Government condemned over refugees

Submitted by Matthew on 14 October, 2015 - 11:52 Author: Phil Grimm

Over 300 lawyers have signed an open letter to David Cameron criticising the government’s handling of the refugee crisis.

The letter, whose signatories include several former law lords as well as a former president of the European Court of Human Rights, condemns the government’s plan to take in only 20,000 refugees over the next five years. The letter argues that given the great wealth and stability of the UK, it should be doing far more to help refugees, including allowing many more of them into the country.

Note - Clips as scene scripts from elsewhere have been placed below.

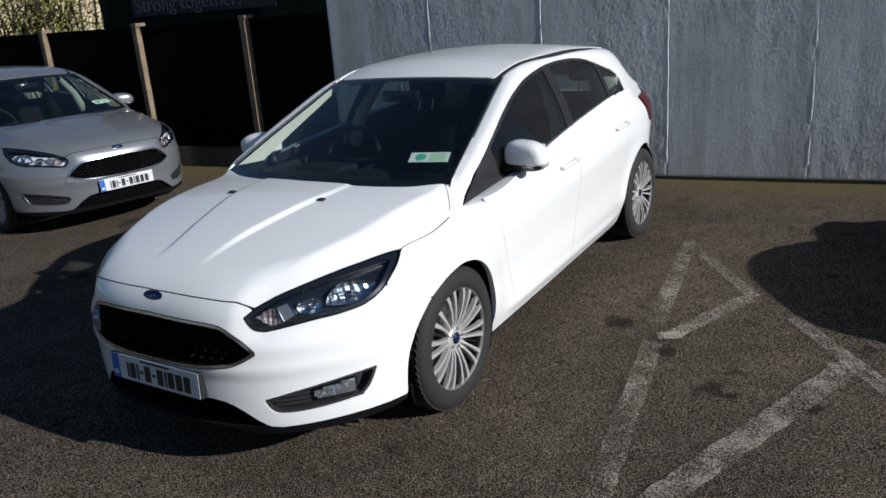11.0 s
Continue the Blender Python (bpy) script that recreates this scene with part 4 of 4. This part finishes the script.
        hang("towing_eye_seam", mesh_of("towing_eye_seam", *flipped(P), BLACK_TRIM), bumper, "fine dark seam of the towing-eye cover")
        q = nose(0.0, 0.706)
        badge(car, Matrix.Translation((0.001, q[1] + 0.0055, 0.707)) @ pose(0, 0, 0, -28))
        plate_bars(car, Matrix.Translation((0.001, -0.012, 0.402)) @ pose(0, 0, 0, -3) @ Matrix.Diagonal((0.975, 1, 1, 1)))
        part("plate_plinth", box((-0.255, -0.008, 0.346), (0.255, 0.02, 0.452), 0.004), BLACK_TRIM, car)
    else:
        q = nose(0.0, 0.572)
        for z in (0.572,):
            part("grille_bar", tube([tuple(nose(x, z) + np.array([0, 0.004, 0])) for x in np.linspace(-0.325, 0.325, 15)], 0.010, 8), DULL_CHROME, car, "chrome grille bar")
        for s in (1, -1):
            for u, z in ((0.745, 0.335),):
                q2 = round_car(np.array([u]), np.array([z]))[0]
                n = Vector(outward(body, np.array([q2]))[0])
                mm = Matrix.Diagonal((s, 1, 1, 1)) @ Matrix.Translation(q2) @ n.to_track_quat("X", "Z").to_matrix().to_4x4()
                part("fog_lamp", turned([(-0.02, 0.0), (-0.012, 0.02), (0.003, 0.03), (0.004, 0.036), (-0.01, 0.040)], 24), REFLECTOR, car, "round fog lamp", smooth=True, m=mm)
        back = patch(round_car, body, lambda u, z, p: np.minimum(z - 0.22, 0.62 - z), ((-0.64, 0.64), (0.2, 0.63)), 0.04, -0.035, 0)
        hang("grille_back", mesh_of("grille_back", *back, SHELL), car)
        for z in (0.27, 0.30, 0.33):
            part("grille_slat", tube([tuple(nose(x, z) + np.array([0, 0.02, 0])) for x in np.linspace(-0.3, 0.3, 9)], 0.006, 6), BLACK_TRIM, car)
        badge(car, Matrix.Translation((0, q[1] - 0.008, 0.575)) @ pose(0, 0, 0, -6), 0.068, 0.028)
        plate_bars(car, Matrix.Translation((0, -0.012, 0.400)) @ Matrix.Diagonal((0.88, 1, 0.92, 1)))

    # windscreen sticker
    if sticker:
        c = on_screen(np.array([0.50]), np.array([1.025]))[0]
        n = Vector(outward(cabin, np.array([c]))[0])
        turn = Matrix((Vector((1, 0.28, 0.0)).normalized(), n.cross(Vector((1, 0.28, 0.0))).normalized(), n)).transposed().to_4x4()
        mm = Matrix.Translation(Vector(c) - 0.013 * n) @ turn
        st = part("permit_sticker", box((-0.096, -0.038, 0), (0.096, 0.038, 0.001)), PAPER, car, "green and white paper discs inside the windscreen", m=mm)
        bm = bmesh.new()
        bmesh.ops.create_circle(bm, cap_ends=True, segments=24, radius=0.026, matrix=Matrix.Translation((-0.042, 0, 0.0025)))
        part("disc", bm, PAPER_GREEN, st)
        part("pale_disc", box((0.004, -0.028, 0.0012), (0.078, 0.028, 0.002)), PAPER_PALE, st)

    # cabin inside
    floor = part("cabin_floor", box((-0.72, 1.0, 0.24), (0.72, 3.95, 0.30), 0.02), SHELL, car)
    for s in (1, -1):
        part("door_card", box((s * 0.735 - 0.02, 1.42, 0.28), (s * 0.735 + 0.02, 3.2, 0.87), 0.015), DASH, car)
        bm, rows = bmesh.new(), []
        for z in np.linspace(0.945, 1.285, 16):
            edge_x = float(side_x(np.array([z]))[0])
            taper = 1.0 - 0.5 * (z - 0.945) / 0.34
            rows.append([])
            for inward, back in ((0.022, 0.026), (0.034, 0.055), (0.072 * taper, 0.195 * taper), (0.060 * taper, 0.21 * taper), (0.028, 0.10 * taper)):
                q = on_screen(np.array([edge_x - inward]), np.array([z]))[0]
                rows[-1].append(bm.verts.new((s * q[0], q[1] + back, q[2])))
        for a, b in zip(rows, rows[1:]):
            for k in range(5):
                bm.faces.new((a[k], a[(k + 1) % 5], b[(k + 1) % 5], b[k]))
        bm.faces.new(rows[0])
        bm.faces.new(rows[-1])
        bmesh.ops.recalc_face_normals(bm, faces=bm.faces)
        part("pillar_trim", bm, CREAM, car, "cream pillar trim")
        part("centre_pillar", tube([(s * 0.73, 2.28, 0.85), (s * 0.68, 2.33, 1.05), (s * 0.55, 2.43, 1.27)], [0.05, 0.04, 0.03], 8), CREAM, car, "cream centre pillar trim", smooth=True)
        part("rear_pillar", tube([(s * 0.64, 3.42, 0.95), (s * 0.56, 3.38, 1.13), (s * 0.46, 3.34, 1.28)], [0.12, 0.10, 0.07], 8), CREAM, car, "cream rear pillar trim", smooth=True)
    P = patch(over_roof, cabin, lambda u, v, p: np.minimum.reduce([0.50 - np.abs(u), v - 1.97, 3.6 - v]), ((-0.56, 0.56), (1.9, 3.65)), 0.08, -0.05, 0)
    hang("headlining", mesh_of("headlining", *P, CREAM), car)
    dash = bmesh.new()
    add_box(dash, (-0.68, 1.13, 0.62), (0.68, 1.64, 0.868), 0.07)
    part("bulkhead", box((-0.66, 0.97, 0.55), (0.66, 1.17, 0.865), 0.02), SHELL, car)
    dash_ob = part("dashboard", dash, DASH, car, smooth=True)
    part("instrument_hood", box((-0.53, 1.47, 0.82), (-0.21, 1.66, 0.885), 0.03), DASH, dash_ob, smooth=True)
    part("centre_screen_hood", box((-0.15, 1.42, 0.80), (0.15, 1.6, 0.873), 0.03), DASH, dash_ob, smooth=True)
    wheel = bmesh.new()
    mw = Matrix.Translation((-0.37, 1.80, 0.87)) @ pose(0, 0, 0, 62)
    add_tube(wheel, [tuple(mw @ Vector((0.185 * math.cos(a), 0.185 * math.sin(a), 0))) for a in np.linspace(0, 2 * math.pi, 33)], 0.016, 8)
    add_tube(wheel, [tuple(mw @ Vector(p)) for p in ((-0.18, 0.0, 0), (0, -0.01, -0.03), (0.18, 0.0, 0))], 0.022, 8)
    add_tube(wheel, [tuple(mw @ Vector(p)) for p in ((0, 0, -0.03), (0, -0.18, 0))], 0.02, 8)
    part("steering_wheel", wheel, DASH, car, smooth=True)
    build_seat("front_seat", car, -0.37, 1.95, 0.5)
    build_seat("front_seat", car, 0.37, 1.95, 0.5)
    build_seat("rear_seat", car, 0.0, 2.80, 1.25)
    part("rear_view_mirror", box((-0.12, 1.80, 1.195), (0.12, 1.83, 1.255), 0.014), GLOSS_BLACK, car, smooth=True)
    part("mirror_stem", tube([(0, 1.82, 1.245), (0, 1.822, 1.284)], 0.010, 8), BLACK_TRIM, car)

    # wipers and cowl
    for x0, x1 in ((-0.46, 0.10), (-0.02, 0.46)):
        pts = []
        for t in np.linspace(0, 1, 8):
            x = x0 + (x1 - x0) * t
            q = on_screen(np.array([x]), np.array([0.903 + 0.008 * math.sin(t * 3)]))[0]
            pts.append((q[0], q[1] - 0.008, q[2] + 0.006))
        part("wiper", tube(pts, 0.008, 6), BLACK_TRIM, car, "black wiper blade")
    bm = bmesh.new()
    grid = [[bm.verts.new((x, 0.955 + 0.19 * x * x + d, z - 0.10 * x * x)) for x in np.linspace(-0.62, 0.62, 15)] for d, z in ((0.0, 0.915), (0.09, 0.90), (0.15, 0.92))]
    for a, b in zip(grid, grid[1:]):
        for k in range(14):
            bm.faces.new((a[k], a[k + 1], b[k + 1], b[k]))
    part("scuttle", bm, BLACK_TRIM, car, "black scuttle panel")
    return car


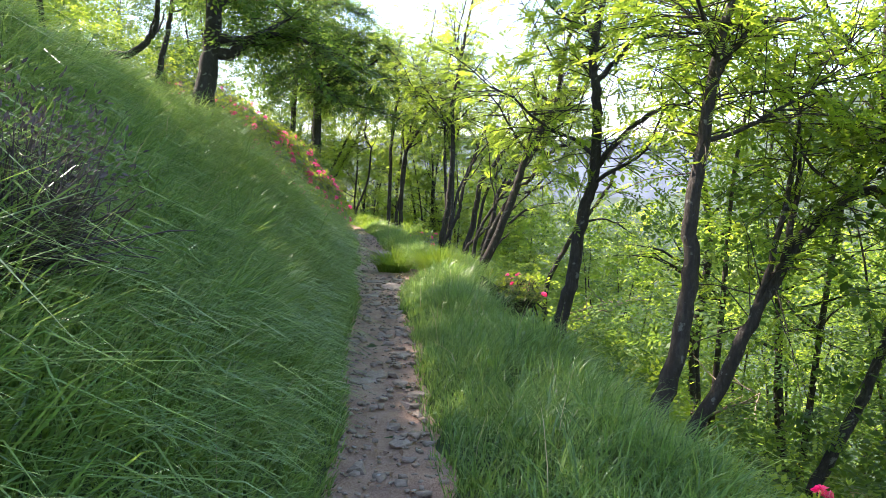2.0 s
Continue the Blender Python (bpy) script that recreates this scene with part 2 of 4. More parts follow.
def land(x, y):
    """Height of the ground: a trodden ledge across a hillside that rises on one hand and falls on the other."""
    x, y = np.asarray(x, float), np.asarray(y, float)
    s = x - path_x(y)
    w = half_width(y)
    up = -s - w
    steep = np.interp(y, [0, 10, 20, 24, 30], [1.04, 1.04, 1.02, 0.85, 0.7])
    crest = np.interp(y, [0, 12, 18, 24, 32], [1.85, 1.8, 1.7, 1.3, 1.2])
    left = steep * np.clip(up, 0, crest) - 0.10 * np.clip(up, 0, 0.15) + 0.42 * np.clip(up - crest, 0, 40) + 0.12 * np.clip(up - crest - 40, 0, 300)
    down = s - w
    verge = np.interp(y, [0, 8, 10, 13, 15, 23, 30], [1.05, 1.0, 0.8, 0.6, 0.45, 0.45, 0.6])
    right = 0.07 * np.clip(down / 0.25, 0, 1) - 0.35 * np.clip(down - verge + 0.15, 0, 0.3) - 0.72 * np.clip(down - verge - 0.15, 0, 2.8) - 0.46 * np.clip(down - verge - 2.95, 0, 45)
    aside = np.clip((np.degrees(np.arctan2(x, np.maximum(y, 1.0))) - 23) / 5, 0, 1)
    hill = 0.34 * np.clip(down - 120, 0, 420) * aside * (1 - 0.25 * np.sin(y / 90) ** 2) + 9 * np.sin(x / 47 + y / 61) * aside * np.clip(down / 300 - 0.4, 0, 1)
    right = right - 0.06 * np.clip(down - 48, 0, 130) + hill
    h = np.where(up > 0, left, np.where(down > 0, right, 0.0))
    edge = np.clip((np.abs(s) - w) / 0.4, 0, 1)
    return h + wobble(x, y) * edge * (1 + np.clip(np.abs(s) - 3, 0, 30) * 0.3)


def land_normal(x, y):
    e = 0.05
    n = np.stack([land(x - e, y) - land(x + e, y), land(x, y - e) - land(x, y + e), np.full(np.shape(x), 2 * e)], -1)
    return unit(n)


def spread(lo, hi, step):
    return np.arange(lo, hi, step)


def build_ground():
    s = np.concatenate([-np.geomspace(1500, 6, 30), spread(-5.8, -2.4, 0.2), spread(-2.4, 2.4, 0.06), spread(2.4, 8, 0.2), np.geomspace(8, 1500, 45)])
    y = np.concatenate([-np.geomspace(1500, 6, 20), spread(-5, 32, 0.12), np.geomspace(32, 1500, 45)])
    ss, yy = np.meshgrid(s, y)
    xx = ss + path_x(yy)
    v = np.stack([xx, yy, land(xx, yy)], -1)
    i, j = np.meshgrid(np.arange(len(y) - 1), np.arange(len(s) - 1), indexing="ij")
    n = len(s)
    q = np.stack([i * n + j, i * n + j + 1, (i + 1) * n + j + 1, (i + 1) * n + j], -1)
    ob = mesh_np("ground", v, q, SOIL, smooth=True)
    ob.data.materials.append(FAR_WOOD)
    cx = ss[:-1, :-1].ravel()
    cy = yy[:-1, :-1].ravel()
    ob.data.polygons.foreach_set("material_index", ((np.abs(cx) > 45) | (np.abs(cy) > 80)).astype(np.int32))
    tagged(ob, "hillside turf and soil under long grass", "ground", kind="structure")


def build_path():
    y = spread(-4, 33, 0.03)
    u = np.linspace(-1, 1, 29)
    uu, yy = np.meshgrid(u, y)
    ragged = np.array([noise.noise((0.0, 3.1 * a, 5.0)) for a in y]) * 0.07
    ragged2 = np.array([noise.noise((9.0, 3.1 * a, 5.0)) for a in y]) * 0.07
    w = half_width(yy) + 0.06 + np.where(uu < 0, ragged[:, None], ragged2[:, None])
    xx = path_x(yy) + uu * w
    bump = np.array([noise.fractal((a * 3.5, b * 3.5, 0), 1.0, 2.0, 4) for a, b in zip(xx.ravel(), yy.ravel())]).reshape(xx.shape)
    zz = 0.012 + 0.018 * bump + 0.05 * np.clip(np.abs(uu) - 0.75, 0, 1) - 0.05 * np.clip(np.abs(uu) - 0.93, 0, 1)
    i, j = np.meshgrid(np.arange(len(y) - 1), np.arange(len(u) - 1), indexing="ij")
    n = len(u)
    q = np.stack([i * n + j, i * n + j + 1, (i + 1) * n + j + 1, (i + 1) * n + j], -1)
    ob = mesh_np("path", np.stack([xx, yy, zz], -1), q, DIRT, smooth=True)
    tagged(ob, "narrow trodden footpath of reddish-brown earth and grit", "path", kind="structure")


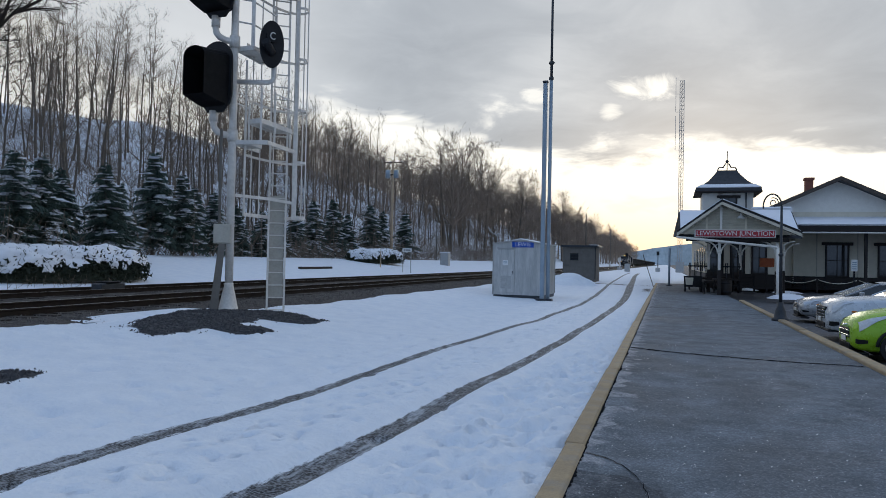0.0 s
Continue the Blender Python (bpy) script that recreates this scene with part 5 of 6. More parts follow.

The letter calls for an end to the “Dublin system”, which says that refugees must apply for asylum in the first safe country in which they arrive. It argues that the best way to undermine the exploitative people-smuggling of refugees to the UK would be to allow them come here legally, thereby removing the need to risk their lives by paying money to criminal gangs.

One judge who signed the letter said: “When history considers how our country has behaved in this moment of serious crisis, do we want to be judged as having wrung our hands while standing back in the face of immense suffering?”

Meanwhile, activists on both sides of the channel are organising solidarity demonstrations in support of the thousands of migrants stranded in Calais.

The Calais Migrant Solidarity campaign has organised a demonstration on Friday 16 October from 6pm at St. Pancras station in London to protest against “Eurostar, Eurotunnel and the whole border regime of which they are a part”. A coalition of groups has called a further protest in Dover on 17 October.

The protests are calling for the border to be opened, and for migrants arrested trying to walk through the tunnel to be released.